Integrate art into the color scheme of your room. Photo: Sunbrella
Think Beyond Paintings
The art in your home doesn’t just have to be paintings hanging on the walls. It can include pottery, sculptures, photography, tapestries, collages and much more.
The Art of Design
Accentuate your home’s décor with beautiful and unique collections of art.
- by Mary Best
Let’s face it: Many people feel intimidated by the world of art. Yes, we appreciate the luminosity of a Rembrandt painting and admire the hues in Tiffany’s stained glass, but when it comes to our homes, most of us shy away from incorporating art into our décor because of what we expect the word “art” to mean. But according to Lisa Bayne, CEO of Artful Home, “there are so many types of art for people to live with. And they do not all live on the wall.”
Art As a Design Tool
People love being surrounded by beautiful things, and people often design a room around a piece of art—whether it’s art on the wall or on the floor; a piece of pottery, ceramics or sculpture; or glass or wood. A new work of art often inspires you to look at other pieces in a room differently and change the relationship of pieces or change the groupings in a room. Designing a room with art enables you to create your own personal space. “That’s why art is an extremely personal purchase,” says Bayne. “It becomes a way for you to express your personality.”

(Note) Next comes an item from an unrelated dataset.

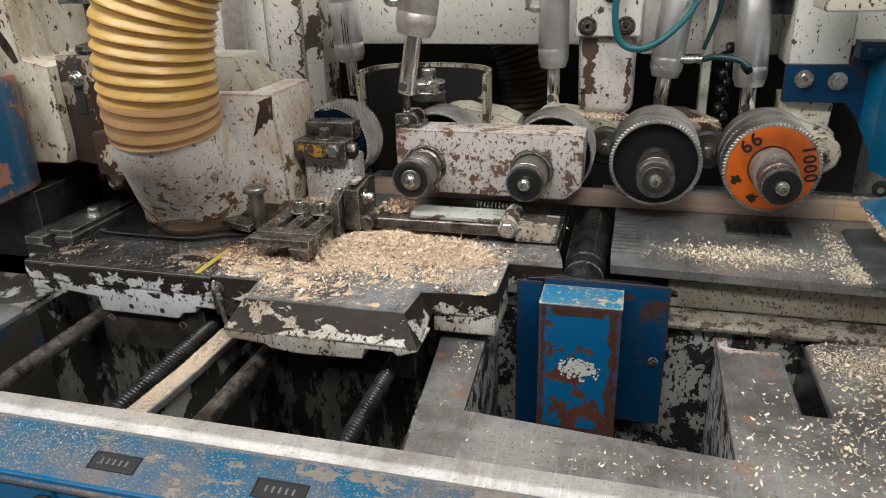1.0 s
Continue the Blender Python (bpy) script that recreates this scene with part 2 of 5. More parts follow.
M["knurl"] = metal("dull_knurled_steel", (0.46, 0.45, 0.435), (0.17, 0.165, 0.155), 0.44, 0.45, 18, 0.70, speck=0.3)
M["cutter"] = metal("oily_turned_cutter", (0.50, 0.47, 0.43), (0.22, 0.20, 0.175), 0.26, 0.42, 20, 0.9, speck=0.15)
M["screw_black"] = metal("greasy_black_thread", (0.075, 0.075, 0.076), (0.022, 0.021, 0.021), 0.25, 0.5, 30, 0.6, speck=0.1)
M["tape"] = plain("worn_yellow_tape", (0.40, 0.31, 0.05), 0.5, 0, 60, 0.5)
M["post"] = chipped("white_paint_rubbed_along_edges", (0.64, 0.625, 0.61), (0.085, 0.052, 0.038), 0.60, 26, 0.64, (0.33, 0.25, 0.17), 0.58, 1.1, 0.45, shift=140, rub_width=0.022)
M["dish"] = plain("black_painted_dish", (0.010, 0.010, 0.011), 0.42, 0, 30, 0.5, Specular_IOR_Level=0.3)
M["rubber"] = plain("black_rubber", (0.009, 0.009, 0.010), 0.40, 0, 30, 0.35)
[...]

Personalize a room by displaying a specific collection you have. It could be a type of object, technique an artist uses or a style. You can tell a lot about a person by the objects they collect. For example, Bayne collects artist-made teapots. “People learn an awful lot about me when they see teapots in my office,” she says. “A teapot expresses a domestic side of me, but the quirky nature of many of the teapots also says that I like things that are whimsical and funny.”
While there are no set rules for displaying art, maximizing the effect a piece has in a room depends on the specifics of the piece and the medium. Bayne says to notice space, the relationship between one item and another, and especially lighting. Effective lighting will call attention to an object or painting. With that in mind, “Give every piece its due,” she says. “I really encourage people to experiment with ways of living with art. That’s what it’s all about.”
In Living Color
Integrating a piece of art into the color scheme of a room depends on why you selected the piece. Does the art speak to you or reflect your personality or did you buy it because it fills a particular space in a room? “Those reasons,” Bayne points out, “will act as a springboard to how you decorate around that work.” Also, consider being bold and expressive in the color palette you select to complement the art you have in a particular room. “Walls don’t always have to be white,” Bayne says. Complementary colors—those opposite one another on the color wheel—jazz up a room and add punchy accents.